First, doubt everything. When a controversy erupts, we do not rush to publish. Instead, we should first doubt the facts of the issue, doubt our grasp of the issue, doubt whether we even have something to say about the issue.
In a world of preexisting views, of hardened beliefs, of absolutist thinking and polarized opinion, what we need are fewer certainties and more doubt. Doubt is good. It forces us to investigate the experience, to ask the necessary questions.
Pardon my French, but in the sh*t-storm Manny Pacquiao created with his unthinking, unchristian depiction of LGBTs as “worse than animals,” it was very difficult to find common ground for discussion between those who criticized him and those who defended him. Here is one valiant attempt. In this exchange over Pacquiao’s lack of schooling, Inquirer.net reader Alex Alvarez dared to ask: “Does a man really need to go to school to educate himself?”

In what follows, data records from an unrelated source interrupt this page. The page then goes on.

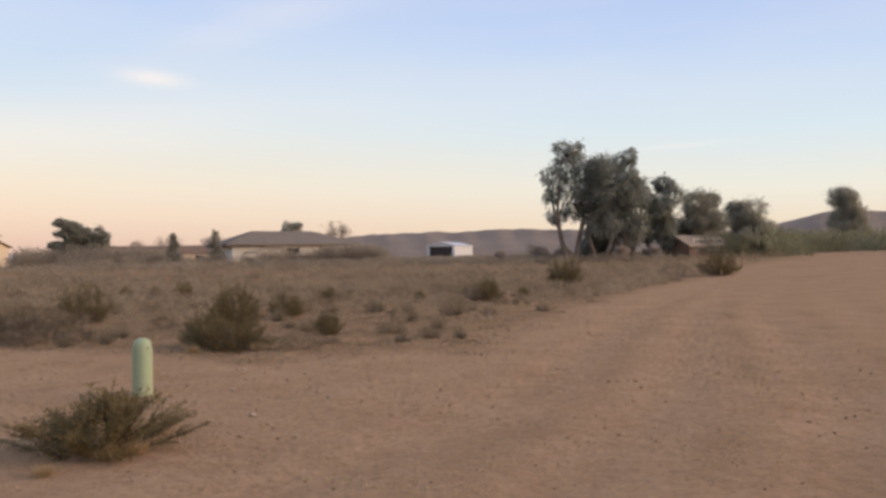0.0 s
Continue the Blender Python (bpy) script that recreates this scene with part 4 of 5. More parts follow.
# the eucalyptus grove beside the road
EUC = "tall grey-green eucalyptus with several pale trunks"
grow_tree("eucalyptus_tree", 17.6, 75.1, 12.3, [(-0.04, 0, 0.9, 0.085, 0.09), (0.05, 0.03, 0.93, 0.07, 0.06), (-0.13, 0, 0.72, 0.09, 0.08), (-0.02, 0.02, 0.75, 0.11, 0.1), (0.10, 0, 0.80, 0.08, 0.08), (-0.14, 0.02, 0.55, 0.06, 0.06),
          (0.0, -0.04, 0.6, 0.09, 0.09), (0.10, 0.02, 0.64, 0.08, 0.09), (-0.10, 0, 0.4, 0.08, 0.06), (0.04, 0.03, 0.43, 0.08, 0.08), (0.12, 0, 0.48, 0.06, 0.07)],
          M_PALEBARK, M_EUC, EUC, "tree", "eucalyptus grove", 0.26, 0.23, 976, 101, 2, 0.5)
grow_tree("eucalyptus_tree", 20.6, 75.0, 10.6, lobes_random(5, 15, 0.22, 0.97, 0.17, 0.12, (0.0, 0), 0.4), M_PALEBARK, M_EUC, EUC, "tree", "eucalyptus grove", 0.22, 0.23, 976, 102, 2, 0.5)
grow_tree("eucalyptus_tree", 23.6, 75.8, 11.4, [(0.05, 0, 0.93, 0.055, 0.07), (-0.05, 0, 0.90, 0.05, 0.06)] + lobes_random(6, 17, 0.16, 0.82, 0.20, 0.12, (0.02, 0), 0.35), M_PALEBARK, M_EUC, EUC, "tree", "eucalyptus grove", 0.25, 0.23, 976, 103, 3, 0.5)
grow_tree("eucalyptus_tree", 27.0, 76.6, 9.2, lobes_random(8, 15, 0.18, 0.95, 0.20, 0.12, (0.08, 0), 0.3), M_PALEBARK, M_EUC, EUC, "tree", "eucalyptus grove", 0.2, 0.23, 945, 104, 2, 0.5)
grow_tree("eucalyptus_tree", 22.0, 78.5, 8.8, lobes_random(9, 14, 0.12, 0.92, 0.24, 0.14, (0.0, 0), 0.3), M_PALEBARK, M_EUC, EUC, "tree", "eucalyptus grove", 0.2, 0.23, 882, 105, 2, 0.5)
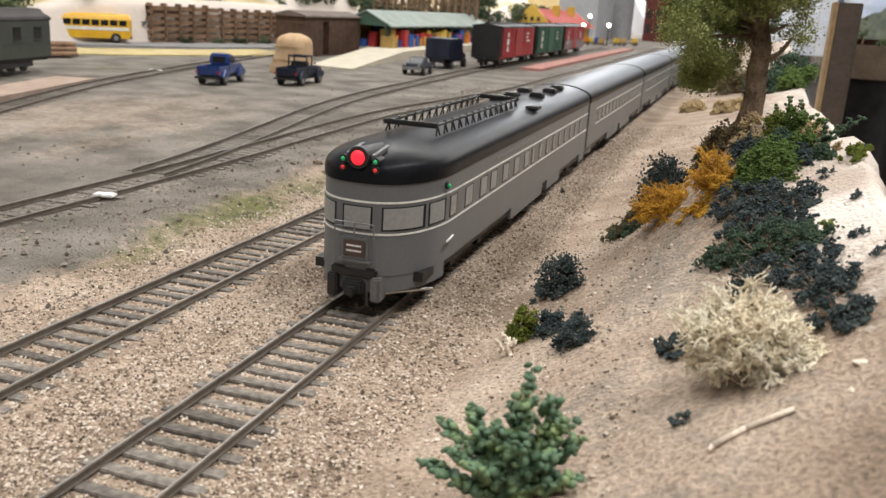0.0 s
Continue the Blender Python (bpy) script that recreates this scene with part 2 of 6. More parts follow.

This is a necessary testing of the assumptions behind a position; it undermines the prejudices of educated critics of Pacquiao by probing their ready certainties. I should point out, however, that the exact reader’s question can also be used to probe the position of Pacquiao’s defenders, too.
Second, give it the benefit of the doubt. When a controversy erupts, we do not rush to judgment. Instead, we should seek first to understand: the nuances, the context, the motives of those involved.
That is how we can slow down the speed of opinion: by coursing it through the glass of reflection.
For instance, in praising the singer Kitchie Nadal’s criticism of Rodrigo Duterte’s “womanizing,” Gab Valenciano also took Duterte to task for his casual statements about killing. At the same time, he said he wasn’t going to vote at all. “My refusal to choose is my own personal protest.” Whatever one may think about that position, it must inform one’s reaction to Valenciano’s original critique. Consider this a necessary attempt to engage with Valenciano’s position as fully as possible.
Third, resolve all doubt. Only then, after subjecting the facts of the issue to searching doubt, and understanding the nuances and the details, do we begin our search for certainties. And that involves a process of trust-testing, of verification.